Verderop loopt een iets kleiner jongetje in het zwart gekleed die een vergelijkbare blauwe filmspoel voort rolt. Met deze rol wordt het filmspoor weer opgerold (of de lijn weer weggegomd). De ‘oproller’ moet behoedzamer te werk gaan dan de ‘afroller’, maar toch lukt het hem om het tempo van de vooruitloper bij te houden. Soms rent er een groepje jongetjes mee om te zien waar het allemaal toe leidt. Het gekletter van de rollen heeft een hypnotiserende werking op het beeld. De interventie van dit spel krijgt een abstracte kwaliteit die het verheft boven het kinderspel in de andere zaal. We herkennen de hand van de kunstenaar. Hier ligt een idee aan ten grondslag. De film doet denken aan de performatieve acties die Francis Alÿs in ouder werk nog zelf uitvoerde zoals het voortslepen van een blok ijs in Paradox of Praxis 1, Sometimes Making Something Leads to Nothing (1997) of aan zijn allereerste werk The Collector (1991), een film waarin Alÿs een rammelend stuk speelgoed op wielen achter zich aan trekt door de straten van Mexico-Stad.
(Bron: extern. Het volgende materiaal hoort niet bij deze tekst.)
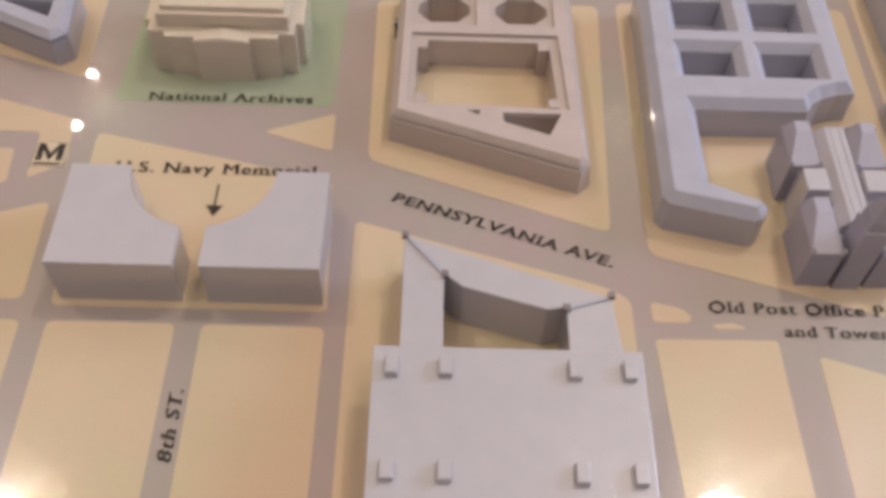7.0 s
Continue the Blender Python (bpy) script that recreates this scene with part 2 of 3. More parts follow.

Reel-Unreel kan gezien worden als een terugblik naar de eerste stapjes van de jonge kunstenaar in de kunst. Een beslissing die Alÿs nam nadat hij in 1986 als architect vanuit België naar Mexico trok om te helpen bij de wederopbouw van de stad na de aardbeving van 1985. Het is de combinatie van iets voor de eerste keer doen, het plezier van het spel en je niets aantrekken van de ellende om je heen die kenmerkend is voor de films die Alÿs sindsdien heeft gemaakt. Het is een zelfverkozen jeugdige onschuld. Dat is iets anders dan naïviteit.
Children’s Games van Francis Alÿs is te zien tot en met 8 maart 2020 in Eye Filmmuseum in Amsterdam.